* [Material]
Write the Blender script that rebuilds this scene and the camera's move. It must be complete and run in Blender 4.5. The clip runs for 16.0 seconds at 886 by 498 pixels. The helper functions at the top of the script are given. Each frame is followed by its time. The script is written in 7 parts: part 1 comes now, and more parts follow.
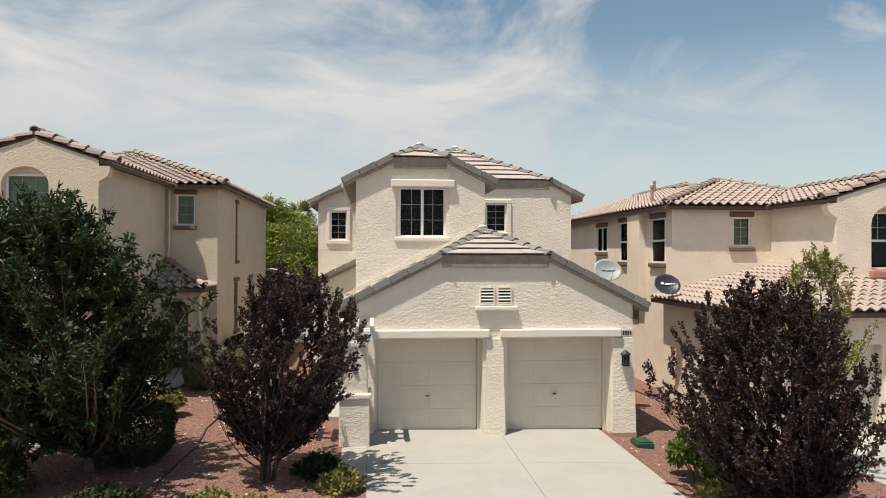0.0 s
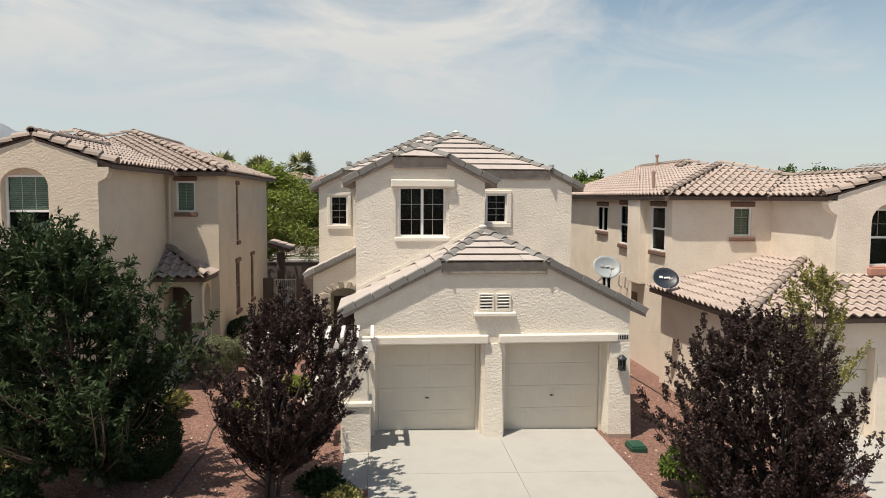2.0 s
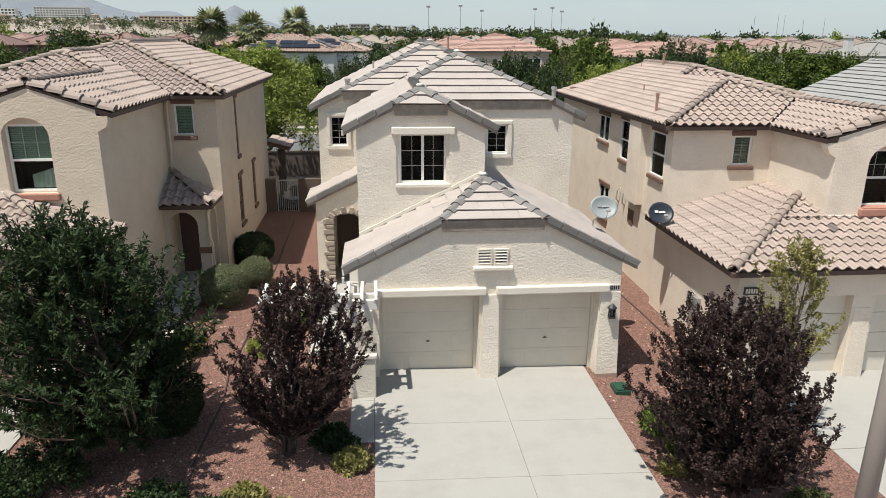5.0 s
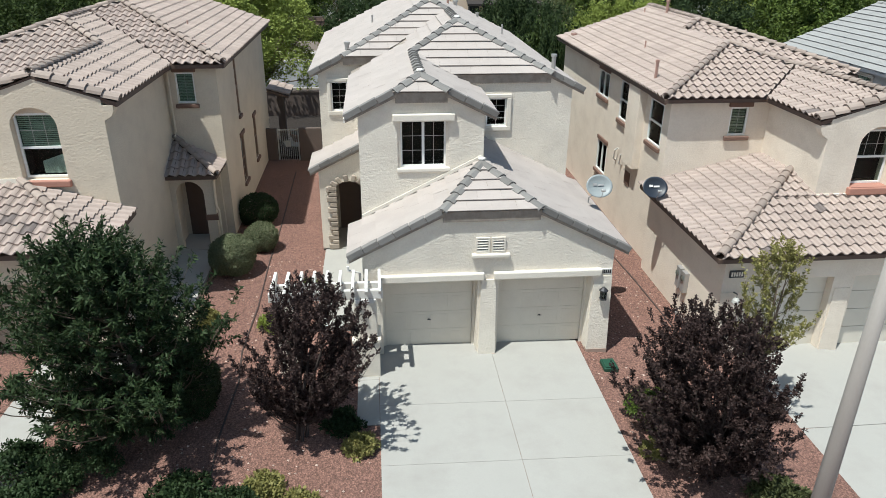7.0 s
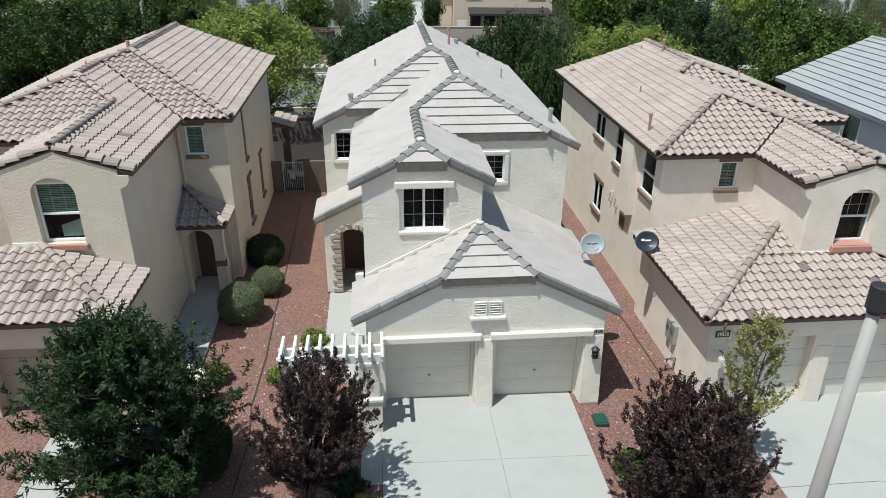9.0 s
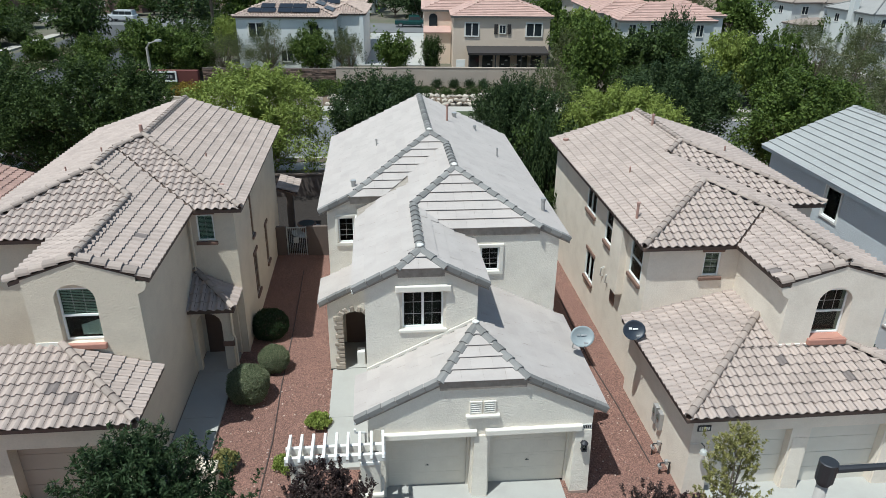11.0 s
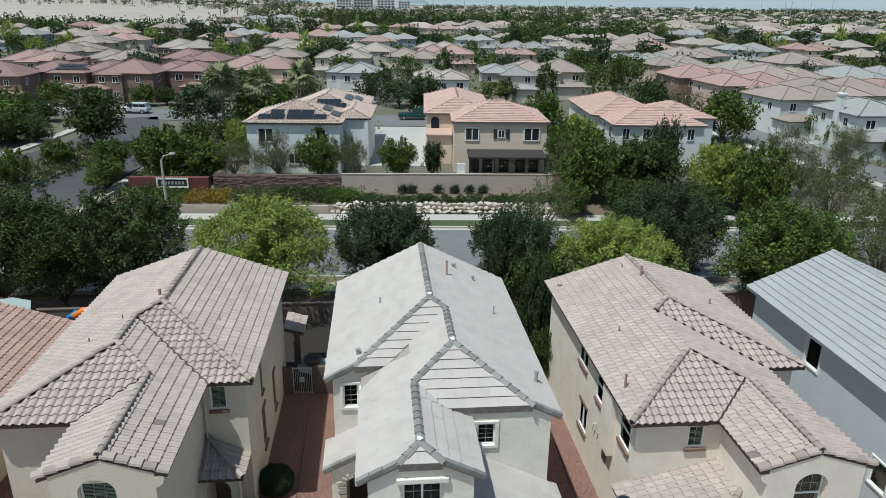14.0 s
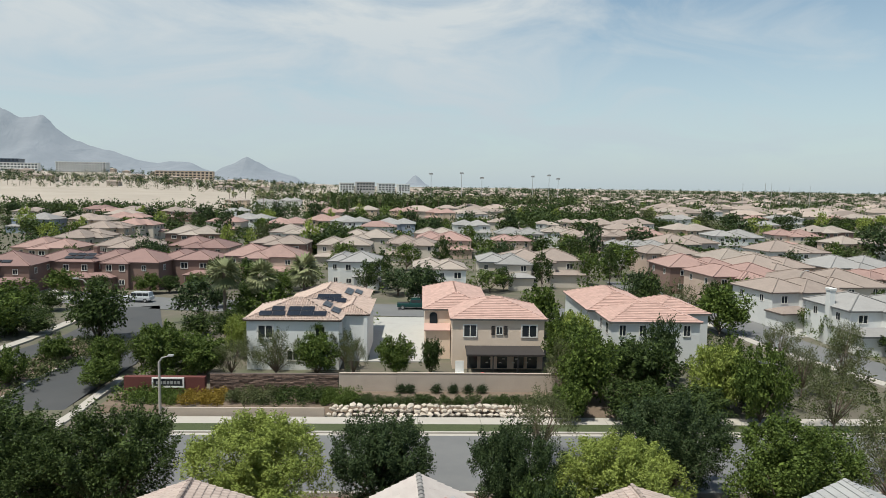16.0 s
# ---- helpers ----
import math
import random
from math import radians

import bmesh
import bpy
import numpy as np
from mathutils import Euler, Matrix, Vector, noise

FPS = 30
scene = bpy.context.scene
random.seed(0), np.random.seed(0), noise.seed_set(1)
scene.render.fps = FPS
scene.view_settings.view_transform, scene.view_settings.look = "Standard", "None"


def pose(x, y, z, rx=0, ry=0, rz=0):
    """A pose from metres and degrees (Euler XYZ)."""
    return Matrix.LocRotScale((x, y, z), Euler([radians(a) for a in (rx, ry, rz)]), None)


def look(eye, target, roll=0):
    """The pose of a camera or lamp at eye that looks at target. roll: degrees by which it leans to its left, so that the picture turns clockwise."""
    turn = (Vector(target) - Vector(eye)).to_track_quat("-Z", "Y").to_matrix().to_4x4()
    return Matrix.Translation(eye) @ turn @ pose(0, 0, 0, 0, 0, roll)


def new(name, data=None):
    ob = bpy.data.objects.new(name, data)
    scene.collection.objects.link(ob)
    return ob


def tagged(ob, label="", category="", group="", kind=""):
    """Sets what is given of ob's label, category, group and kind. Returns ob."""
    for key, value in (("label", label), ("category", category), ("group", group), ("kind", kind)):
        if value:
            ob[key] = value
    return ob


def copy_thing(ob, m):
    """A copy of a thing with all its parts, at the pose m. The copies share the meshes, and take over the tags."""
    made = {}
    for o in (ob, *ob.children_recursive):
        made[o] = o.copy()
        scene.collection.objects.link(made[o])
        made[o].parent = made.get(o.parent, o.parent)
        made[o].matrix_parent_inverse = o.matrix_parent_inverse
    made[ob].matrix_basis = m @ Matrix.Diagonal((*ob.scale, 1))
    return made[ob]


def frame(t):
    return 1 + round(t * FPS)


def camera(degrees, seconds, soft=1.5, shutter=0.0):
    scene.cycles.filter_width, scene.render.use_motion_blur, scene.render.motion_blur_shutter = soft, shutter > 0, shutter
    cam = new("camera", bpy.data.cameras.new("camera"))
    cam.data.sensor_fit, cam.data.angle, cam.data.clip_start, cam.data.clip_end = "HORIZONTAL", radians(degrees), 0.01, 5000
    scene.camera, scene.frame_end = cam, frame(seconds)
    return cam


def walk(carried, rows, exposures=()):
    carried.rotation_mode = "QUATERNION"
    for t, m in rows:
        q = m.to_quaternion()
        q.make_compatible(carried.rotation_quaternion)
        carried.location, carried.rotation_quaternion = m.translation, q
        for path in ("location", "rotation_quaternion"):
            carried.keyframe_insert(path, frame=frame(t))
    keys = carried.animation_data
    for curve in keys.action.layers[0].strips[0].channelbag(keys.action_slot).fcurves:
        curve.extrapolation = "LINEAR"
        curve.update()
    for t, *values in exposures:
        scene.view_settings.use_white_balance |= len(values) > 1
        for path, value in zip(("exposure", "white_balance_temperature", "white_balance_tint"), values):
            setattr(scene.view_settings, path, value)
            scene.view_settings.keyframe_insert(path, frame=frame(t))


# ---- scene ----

* [Given exercise]
Extract every line of the data exactly; pictures stay out.

* [Task output]
Write the Blender script that rebuilds this scene and the camera's move. It must be complete and run in Blender 4.5. The clip runs for 16.0 seconds at 886 by 498 pixels. The helper functions at the top of the script are given. Each frame is followed by its time. The script is written in 7 parts: part 1 comes now, and more parts follow.
0.0 s
2.0 s
5.0 s
7.0 s
9.0 s
11.0 s
14.0 s
16.0 s
# ---- helpers ----
import math
import random
from math import radians

import bmesh
import bpy
import numpy as np
from mathutils import Euler, Matrix, Vector, noise

FPS = 30
scene = bpy.context.scene
random.seed(0), np.random.seed(0), noise.seed_set(1)
scene.render.fps = FPS
scene.view_settings.view_transform, scene.view_settings.look = "Standard", "None"


def pose(x, y, z, rx=0, ry=0, rz=0):
    """A pose from metres and degrees (Euler XYZ)."""
    return Matrix.LocRotScale((x, y, z), Euler([radians(a) for a in (rx, ry, rz)]), None)


def look(eye, target, roll=0):
    """The pose of a camera or lamp at eye that looks at target. roll: degrees by which it leans to its left, so that the picture turns clockwise."""
    turn = (Vector(target) - Vector(eye)).to_track_quat("-Z", "Y").to_matrix().to_4x4()
    return Matrix.Translation(eye) @ turn @ pose(0, 0, 0, 0, 0, roll)


def new(name, data=None):
    ob = bpy.data.objects.new(name, data)
    scene.collection.objects.link(ob)
    return ob


def tagged(ob, label="", category="", group="", kind=""):
    """Sets what is given of ob's label, category, group and kind. Returns ob."""
    for key, value in (("label", label), ("category", category), ("group", group), ("kind", kind)):
        if value:
            ob[key] = value
    return ob


def copy_thing(ob, m):
    """A copy of a thing with all its parts, at the pose m. The copies share the meshes, and take over the tags."""
    made = {}
    for o in (ob, *ob.children_recursive):
        made[o] = o.copy()
        scene.collection.objects.link(made[o])
        made[o].parent = made.get(o.parent, o.parent)
        made[o].matrix_parent_inverse = o.matrix_parent_inverse
    made[ob].matrix_basis = m @ Matrix.Diagonal((*ob.scale, 1))
    return made[ob]


def frame(t):
    return 1 + round(t * FPS)


def camera(degrees, seconds, soft=1.5, shutter=0.0):
    scene.cycles.filter_width, scene.render.use_motion_blur, scene.render.motion_blur_shutter = soft, shutter > 0, shutter
    cam = new("camera", bpy.data.cameras.new("camera"))
    cam.data.sensor_fit, cam.data.angle, cam.data.clip_start, cam.data.clip_end = "HORIZONTAL", radians(degrees), 0.01, 5000
    scene.camera, scene.frame_end = cam, frame(seconds)
    return cam


def walk(carried, rows, exposures=()):
    carried.rotation_mode = "QUATERNION"
    for t, m in rows:
        q = m.to_quaternion()
        q.make_compatible(carried.rotation_quaternion)
        carried.location, carried.rotation_quaternion = m.translation, q
        for path in ("location", "rotation_quaternion"):
            carried.keyframe_insert(path, frame=frame(t))
    keys = carried.animation_data
    for curve in keys.action.layers[0].strips[0].channelbag(keys.action_slot).fcurves:
        curve.extrapolation = "LINEAR"
        curve.update()
    for t, *values in exposures:
        scene.view_settings.use_white_balance |= len(values) > 1
        for path, value in zip(("exposure", "white_balance_temperature", "white_balance_tint"), values):
            setattr(scene.view_settings, path, value)
            scene.view_settings.keyframe_insert(path, frame=frame(t))


# ---- scene ----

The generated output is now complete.